The idea here is to make our lists depend on that type to store the length info. Instead of being 'a list our list type is now:

type ('a,'length) t

where 'length represents the length of the list. Giving types to our previous functions is now straightforward:

val nil:('a,zero) t
val cons:'a -> ('a,'length) t -> ('a,('length succ)) t
val combine:('a,'length) t -> ('b,'length) t -> (('a*'b),'length) t

and since under the hood we are using standard OCaml's list, converting from our list to a normal list is a plain identity.

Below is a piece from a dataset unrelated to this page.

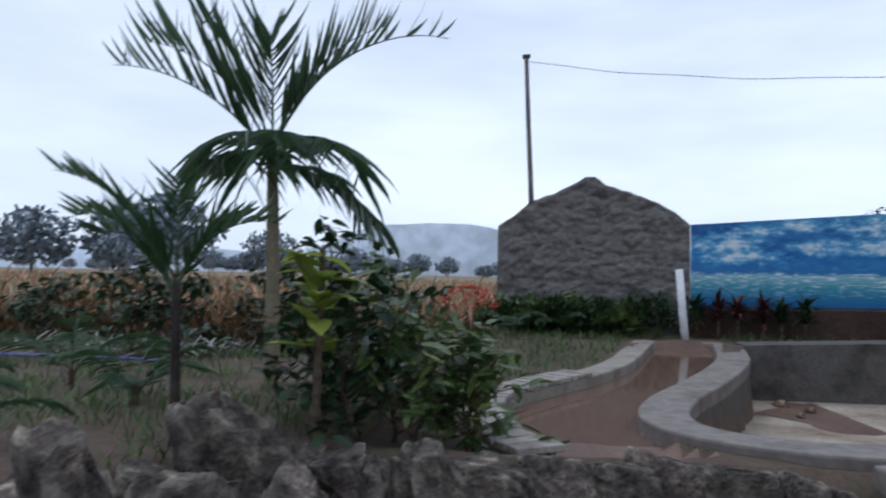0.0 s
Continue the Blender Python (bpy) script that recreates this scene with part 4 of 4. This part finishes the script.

We'll now wrap everything in a nice module in order to hide the internals:

module DepList:
sig
 type zero
 type 'length succ
 type ('a,'length) t
 val nil:('a,zero) t
 val cons:'a -> ('a,'length) t -> ('a,('length succ)) t
 val toList:('a,'length) t -> 'a list
 val combine:('a,'length) t -> ('b,'length) t -> (('a*'b),'length) t
end
 =
struct
 type zero
 type 'b succ
 type ('a,'length) t='a list
 let nil=[]
 let cons e l = e::l
 let combine = List.combine
 let toList l = l
end

Testing it all

And it's now time to play with our library...

open DepList;;
let a=cons 5 (cons 6 nil);;
val a : (int, DepList.zero DepList.succ DepList.succ) DepList.= <abstr>
# toList a;;
- : int list = [5; 6]
let b=cons "a" nil;;
val b : (string, DepList.zero DepList.succ) DepList.= <abstr>
# combine a b;;
Characters 10-11:
  combine a b;;
        ^
This expression has type (string, DepList.zero DepList.succ) DepList.t
but is here used with type
  (string, DepList.zero DepList.succ DepList.succ) DepList.t

That's right we've just statically caught an error because combine was called with two lists of different lengths!

Conclusion

Phantom types are a fun hack to play with, alas they are very restrictive and rarely useful. Their big brothers (GADT's and dependant types) require specific type systems and are tricky to groke.